All this could now come back to haunt the Sena UBT chief as BJP supporters go on a rampage on social media. Mr Thackeray’s closest aide, Sanjay Raut, has been trolled since morning as the scale of the Mahayuti victory became clear and Election Commission showed Mr Shinde’s Sena faction leading on 57 seats, compared to the 18 of the Uddhav Thackeray faction.
Alleging that money was used in the polls, Mr Raut, earlier in the day had questioned how can “all MLAs of Chief Minister Eknath Shinde win.” How can Ajit Pawar, whose betrayal angered Maharashtra, win? I see a big conspiracy in this…This is not a mandate of Marathi ‘manoos’ and farmers… “We do not accept this as people’s mandate. Something is fishy in the election results,” he had added – comments for which he was savaged on social media.

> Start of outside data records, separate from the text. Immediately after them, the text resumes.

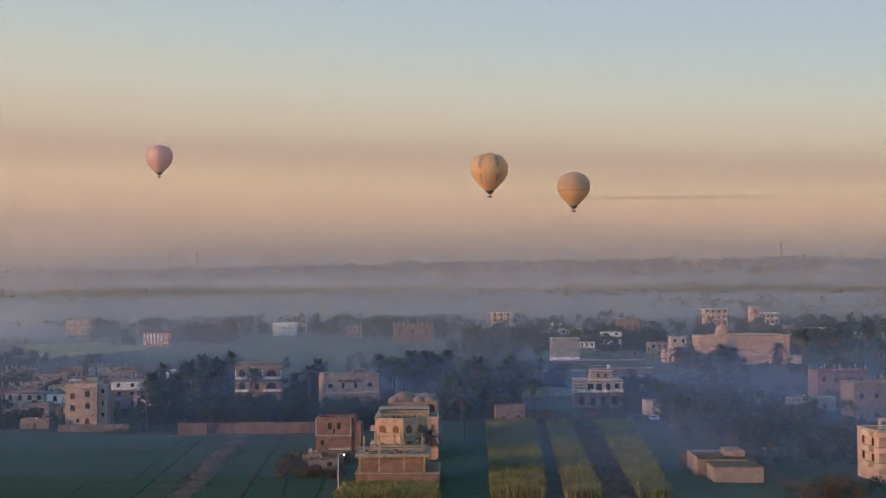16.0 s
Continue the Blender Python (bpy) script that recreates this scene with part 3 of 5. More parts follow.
track("dirt_track", "uneven brown dirt track through the fields", [(-48.2, 250), (-49.2, 285), (-50.2, 320), (-51.0, 350), (-51.0, 371)], 5.2, M_EARTH, 0.2, 0.9)
track("dirt_track", "pale dirt lane along the brick wall", [(-80, 369.5), (-62, 368.5), (-46, 370.5), (-30, 369)], 2.6, M_EARTH, 0.2)
track("ditch", "dark wet irrigation ditch", [(-37.6, 258), (-39.3, 310), (-40.6, 366)], 1.3, M_DARKE, 0.17, 0.6)
track("ditch", "dark wet irrigation ditch", [(-29.6, 258), (-32.5, 300), (-34.3, 338)], 1.0, M_DARKE, 0.17, 0.8)
track("ditch", "dark narrow ditch across the field", [(-69.0, 252), (-72.1, 291), (-63.0, 293), (-64.9, 368)], 0.6, M_DARKE, 0.15, 0.8)
for _k, _y in enumerate((300, 322, 345, 366)):
    track("ditch", "faint dark furrow across the clover", [(-250, _y - 6), (-215, _y + 2), (-188, _y + 5), (-164 - 2 * _k, _y + 14)], 0.7, M_DARKE, 0.15, 0.9)
crop("sugar_cane", [(-157, 272), (-133, 272), (-146, 388), (-157, 388)], M_CANE, "yellowing sugar cane strip", 60000, 2.0, 0.22, 3)
crop("sugar_cane", [(8.8, 268), (18.6, 268), (24.2, 390), (11.6, 390)], M_CANE, "yellow-green sugar cane plot", 60000, 2.3, 0.20, 4)
crop("sugar_cane", [(22.5, 268), (29.0, 268), (33.0, 386), (27.4, 386)], M_CANE, "narrow strip of yellow-green sugar cane", 30000, 2.3, 0.20, 5)
crop("sugar_cane", [(29.4, 268), (35.5, 268), (40.0, 386), (33.4, 386)], M_DRY, "cut brown cane stubble between cane strips", 16000, 0.7, 0.16, 7)
crop("sugar_cane", [(35.8, 268), (42.0, 268), (49.0, 386), (40.2, 386)], M_CANEG, "strip of greenish sugar cane", 36000, 2.3, 0.20, 8)
crop("sugar_cane", [(-20, 266), (-1, 266), (-1.5, 281), (-19, 281)], M_CANE, "dry yellow cane in front of a brick house", 16000, 2.2, 0.18, 6)
field("far_field", [(-197, 636), (-150, 725), (-150, 748), (-168, 812), (-222, 770), (-226, 690)], M_FARY, "pale yellow-green field far behind the village", 0.4)
field("far_field", [(-330, 770), (-240, 800), (-190, 850), (-300, 900)], M_CLOVER, "dark green strip field far behind the village", 0.3)
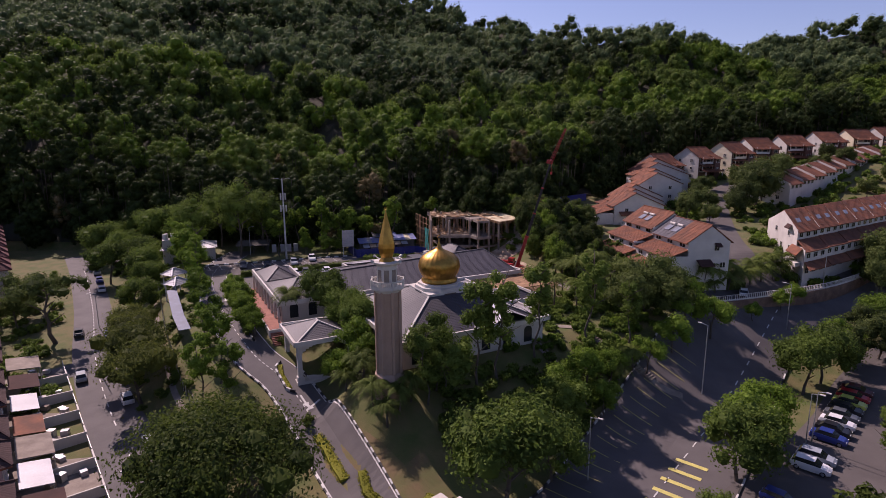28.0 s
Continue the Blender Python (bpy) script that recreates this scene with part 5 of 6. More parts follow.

The massive reverses for the Maha Vikas Aghadi come barely six months after the alliance’s sparkling performance in the Lok Sabha election, which many said, had made clear the voters’ disapproval of the political tumult of the last two years — split in Shiv Sena followed by the Uddhav Thackeray government, and the subsequent split in the Nationalist Congress Party of Sharad Pawar.
But in the intervening months, the ruling alliance had spruced up its show to wrest a spectacular victory — one that ensures that the MVA would manage to have very few seats even in the Rajya Sabha, practically dispatching them to political wilderness.
In the run-up to the election, Uddhav Thackeray, who had always maintained a soft-spoken, affable profile, had struck an aggressive note, and challenged the BJP’s Deputy Chief Minister Devendra Fadnavis. “Either You survive or I,” the 64-year-old had thundered at an internal meeting of the party. His words may well prove prophetic, with Mr Fadnavis now being the front-runner for the state’s top post. If he goes by his words, it is Mr Fadnavis who survives.
For Mr Sharad Pawar, one of Indian politics’ most resilient figures, had hinted that he will quit active politics after his Rajya Sabha term ends in 2026. If the 83-year-old goes ahead with the plan, his retirement will come after his last Maharashtra Assembly elections at the helm of his party proving to be one of the biggest blots in an otherwise stellar career.
He has perhaps suffered his life’s biggest electoral jolt winning only 10 seats after contesting 87 – a strike rate of 11.49%, as against 41 won by the faction led by his nephew Ajit Pawar in the Assembly elections that was considered as the existential battle for both parties. What will add to this ignominy is that the party had a strike rate of 80% in the Lok Sabha polls just six months ago.
In the 2019 Maharashtra Assembly polls, the undivided NCP had won 54 seats, more than its ally Congress, which managed to clinch 44, but even that has changed in these elections. This year, Sharad Pawar’s NCP has won the lowest number of Assembly seats among major political parties in the state, behind the Congress and even Uddhav Thackeray’s Shiv Sena.
Sharad Pawar has been in politics for nearly six decades, and has served as the Chief Minister of Maharashtra four times, even becoming the youngest person to hold the post at the age of 38 in 1978. He has also held various portfolios in the Union cabinet, including defence and agriculture, and was seen to have lost out to PV Narasimha Rao for the Prime Ministership in 1991.
After being expelled from the Congress in 1999 for contesting the right of Sonia Gandhi, who was born in Italy, to lead the party, Mr Pawar formed the NCP and went on to establish it as one of the four key players in Maharashtra – along with the Congress, the BJP and the Shiv Sena. He also joined the Congress-led UPA government at the Centre and served as the agriculture minister for 10 years.
Known for having relationships across party lines, Mr Pawar was also the architect of the Maha Vikas Aghadi in 2019, forging an unlikely alliance of the Congress and the NCP with the Shiv Sena, which was one of the founding members of the BJP-led NDA. Most experts said the Maha Vikas Aghadi would not last, but the alliance survived even the fall of its government in Maharashtra and the successive splits of the Shiv Sena and the NCP.
Earlier this month, Mr Pawar had told people in his stronghold of Baramati, from where he has been an MLA and MP 14 times, that he was considering hanging up his boots. It may come true for the crushing blow the voters in his constituency Baramati has dealt him.